Washington taxi drivers soon may have a new word in their job description: ambassador.
In his first interview since his appointment as interim chairman of the D.C. Taxicab Commission, Eric Rogers said professional cabbies must improve their customer service in order to compete with cheaper ride-hailing alternatives such as Uber, Lyft, and Sidecar.
“An ambassador is someone that can go from point A to point B without a GPS, who knows all the hot spots, the best restaurants … it’s the totality of the experience. So when you get into the cab, you are getting in with a professional,” Rogers said in an interview with WAMU 88.5. He was appointed to the job by Mayor Muriel Bowser (D) in early January and is awaiting confirmation by the D.C. Council.
When Uber hit the scene as the hottest new thing in personal transportation in late 2011, D.C.’s taxicab fleet — spread among numerous companies and independent owner-operators — was trying to escape its own the Dark Ages. Many cabs were old or dirty. Few accepted credit card payments, and service was considered unreliable.
Three years later, Washington taxis are in much better shape, having undergone a modernization program under the prior commission Chairman Ron Linton. Older vehicles are being phased out, and new vehicles have fresh paint jobs with the official red-and-gray color scheme. All cabs accept credit card payments and are easier to spot with patented dome lights.
Rogers wants to continue the emphasis on improving the customer experience.
“The industry is realizing that it needs to change its business model. And it needs to better serve the residents and visitors to the District, and they are willing to step up and do that,” said Rogers, a lifelong D.C. resident whose background is in government licensing with the District’s consumer affairs department.
No longer ‘stagnant’
The rise of Uber, which has an unknown number of drivers on the streets of Washington competing for fares, has made it more difficult for regulated taxi drivers to earn a living. The District’s fleet over the past year and a half has dropped from about 7,000 to 5,700 active taxis, according to the taxicab commission.
Among Rogers’ priorities will be the successful launch of the District’s universal e-hail app. Beta testing is expected this spring.
“It has taken the private vehicles-for-hire [Uber] to come into the city and force this change, but I think in the end the change will be good for the consumer. The consumer will have more choices,” Rogers said.
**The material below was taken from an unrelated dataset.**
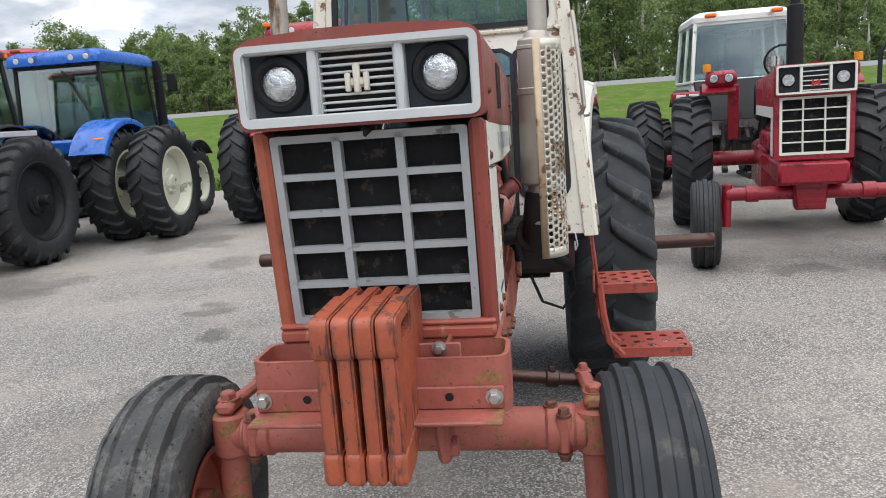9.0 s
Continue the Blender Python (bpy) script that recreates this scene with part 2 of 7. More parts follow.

“When things are stagnant, it is hard to see some of your failings. When Uber and the other private vehicle-for-hire companies came into the market, they snatched a lot of that business and the cabbies realized they needed to change. The industry realizes it needs to change,” he added. “I’d be more concerned as a driver or as a cab company with how to improve my own business to take business away from Uber, than with what Uber is doing to me.”
Rogers intends to launch an “ambassador training” program for new cab drivers and to place art work produced by local artists inside D.C. cabs.
“I’ve been in preliminary conversations with the Commission on Arts and Humanities about getting local artists’ work into the cabs, and I have also been made aware there are several cab drivers in the city who are great artists and would love to display their work.”
Pending his full confirmation by D.C. Council, Rogers plans to unveil other initiatives, including a plan to increase cab service to presently underserved neighborhoods east of the Anacostia River.